Among those songs (16 of which are available on the album's deluxe edition) are thematically offbeat numbers such as "Dictator's Son," sung from the perspective of the have-it-all progeny of an unnamed foreign despot; "Police Encounters," about a hapless guy who runs into dicey situations on a visit to Harlem; and the album's first single and video, "Johnny Delusional," a throbbing minor-key plea from a romance-challenged man who recognizes the target of his love is far beyond his station.

"Tell me, are persistence and stupidity the same / Tell me, is resistance so enticing, please explain," Russell Mael and Kapranos sing in tandem, part of their strategy for integrating their forces.

"The idea was to see how we could make it work as a new entity rather than just making it two separate bands playing together," said Russell Mael. "You're giving up a little of your soul, in hopes of finding a new soul somewhere.

"It's always inspiring to take yourself out of the mode of operating in which you're comfortable," Kapranos said. "It's always good to feel slightly uncomfortable, slightly pushed."

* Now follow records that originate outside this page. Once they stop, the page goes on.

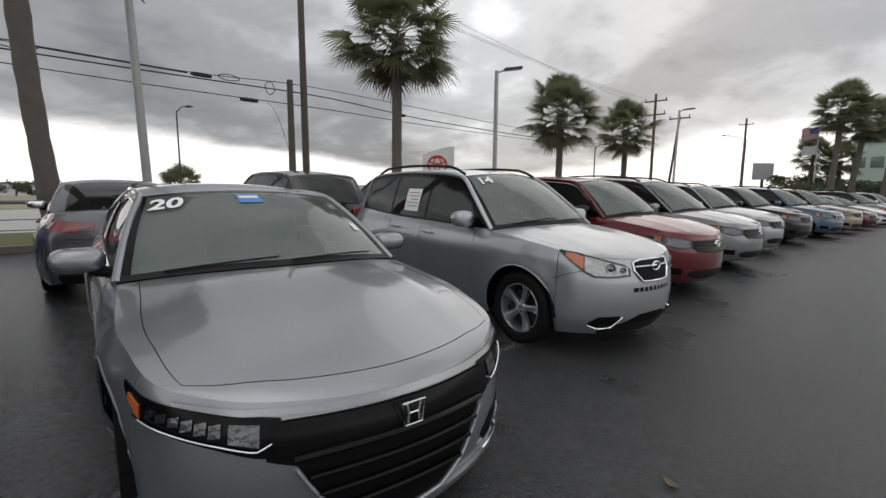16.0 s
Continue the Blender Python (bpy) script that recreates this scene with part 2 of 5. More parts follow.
def tube_bm(path, radii, seg=8, bm=None, cap=True):
    """A round tube along a path of points; radii: one number or one a point."""
    bm = bm or bmesh.new()
    path = [Vector(p) for p in path]
    if isinstance(radii, (int, float)):
        radii = [radii] * len(path)
    rings = []
    for i, p in enumerate(path):
        d = (path[min(i + 1, len(path) - 1)] - path[max(i - 1, 0)]).normalized()
        a = d.orthogonal() if abs(d.z) > 0.9 else d.cross(Vector((0, 0, 1)))
        a.normalize()
        b = d.cross(a)
        rings.append([bm.verts.new(p + (a * math.cos(2 * math.pi * k / seg) + b * math.sin(2 * math.pi * k / seg)) * radii[i]) for k in range(seg)])
    for r, s in zip(rings, rings[1:]):
        for k in range(seg):
            bm.faces.new((r[k], r[(k + 1) % seg], s[(k + 1) % seg], s[k]))
    if cap:
        bm.faces.new(rings[0][::-1])
        bm.faces.new(rings[-1])
    bmesh.ops.recalc_face_normals(bm, faces=bm.faces)
    return bm


def lathe_bm(profile, seg=40, axis="y", bm=None):
    """A turned body from (radius, along) pairs round the y or z axis."""
    bm = bm or bmesh.new()
    rings = []
    for r, a in profile:
        ring = []
        for k in range(seg):
            c, s = math.cos(2 * math.pi * k / seg), math.sin(2 * math.pi * k / seg)
            ring.append(bm.verts.new((r * c, a, r * s) if axis == "y" else (r * c, r * s, a)))
        rings.append(ring)
    for r, s in zip(rings, rings[1:]):
        for k in range(seg):
            bm.faces.new((r[k], r[(k + 1) % seg], s[(k + 1) % seg], s[k]))
    return bm


def blob_bm(sx, sy, sz, at=(0, 0, 0), power=2.6, n=10, bm=None):
    """A rounded, box-like body (a superellipsoid) with the half sizes given."""
    bm = bm or bmesh.new()

    def sg(v, e):
        return math.copysign(abs(v) ** e, v)

    e = 2 / power
    rows = []
    for i in range(n + 1):
        th = -math.pi / 2 + math.pi * i / n
        rows.append([bm.verts.new((at[0] + sx * sg(math.cos(th), e) * sg(math.cos(ph), e), at[1] + sy * sg(math.cos(th), e) * sg(math.sin(ph), e), at[2] + sz * sg(math.sin(th), e)))
                     for ph in [2 * math.pi * k / (2 * n) for k in range(2 * n)]])
    for r, s in zip(rows, rows[1:]):
        for k in range(2 * n):
            try:
                bm.faces.new((r[k], r[(k + 1) % (2 * n)], s[(k + 1) % (2 * n)], s[k]))
            except ValueError:
                pass
    bmesh.ops.remove_doubles(bm, verts=bm.verts, dist=0.0005)
    return bm


def text_mesh(words, size):
    """The outline of some words as a flat mesh, centred."""
    cu = bpy.data.curves.new("words", "FONT")
    cu.body, cu.size, cu.align_x, cu.align_y, cu.extrude = words, size, "CENTER", "CENTER", 0.001
    cu.offset = size * 0.025
    ob = bpy.data.objects.new("words", cu)
    scene.collection.objects.link(ob)
    me = bpy.data.meshes.new_from_object(ob.evaluated_get(bpy.context.evaluated_depsgraph_get()))
    bpy.data.objects.remove(ob)
    return me
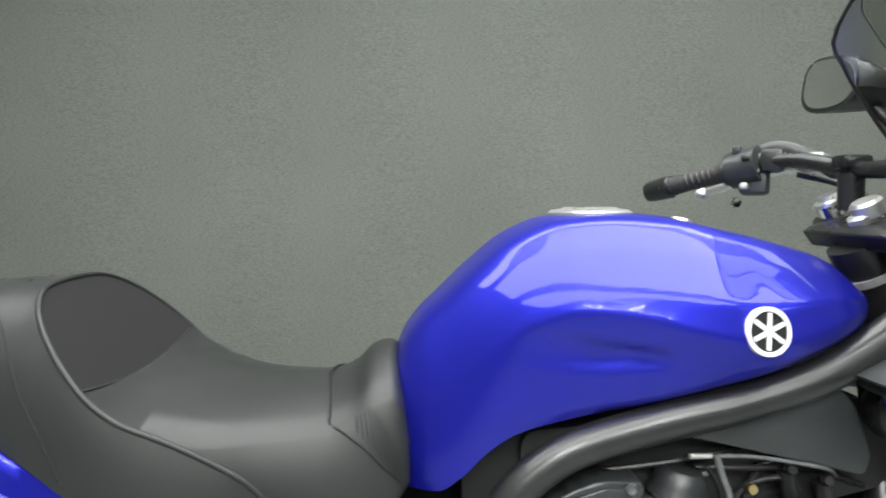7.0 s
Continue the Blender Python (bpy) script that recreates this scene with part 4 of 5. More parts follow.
for (xa, za), (xb, zb), r in (((0.886, 0.695), (0.899, 0.709), 0.0035), ((0.947, 0.663), (0.96, 0.673), 0.0035), ((0.882, 0.652), (0.838, 0.557), 0.0028), ((0.95, 0.619), (0.903, 0.522), 0.0028), ((0.895, 0.648), (0.872, 0.6), 0.0022), ((0.966, 0.612), (0.946, 0.566), 0.0022), ((0.834, 0.572), (0.806, 0.516), 0.0028)):
    part("column_ridge", tube([(xa, -0.1985 if r > 0.003 else -0.187, za), (xb, -0.1985 if r > 0.003 else -0.187, zb)], r, 8), PLASTIC, cover)
# Thin dark tubes stand for the shade in the cap's creases.
for line in ([(0.905, 0.705), (0.92, 0.694), (0.935, 0.68), (0.937, 0.668)], [(0.96, 0.67), (0.98, 0.661), (0.998, 0.656)]):
    part("cap_crease", tube([(x, -0.199, z) for x, z in line], 0.0009, 6, steps=2), DARK, cover)
for bx, bz in ((0.875, 0.622), (0.94, 0.589)):
    part("bolt_boss", lathe([(0, 0.008), (0.007, 0.008), (0.0085, 0.005), (0.0085, 0), (0, 0)], (bx, -0.184, bz), (0, -1, 0), 18), PLASTIC, cover)
    bolt(cover, bx, -0.192, bz, BOLT_SMALL)
for bx, bz in ((1.017, 0.675), (1.017, 0.645)):
    part("mount_ring", lathe([(0.003, 0.0), (0.0075, 0.0), (0.0075, 0.006), (0.003, 0.006)], (bx, -0.16, bz), (0, -1, 0), 18, closed=True), CAST, cover)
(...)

"For us this was a really challenging new idea," Russell added. "You don't like to over think too much the implications of what you're doing if you yourself think it's exciting and refreshing to do something you haven't done but something you also think could be really cool and still provocative and forward thinking.

"Another thing is that we can't think of many precedents. It sounds kind of obvious — two bands working together — but we really couldn't think of a lot of other instances where two fully formed bands that have substantial careers would do an album of completely new material."

And that, members of both groups say, was the motivation for chancing the possibility that the whole enterprise might fail and alienate both bands' followings.

"We didn't think about it too much," Kapranos said with a laugh. "If we had thought about the risks, we probably wouldn't have made it."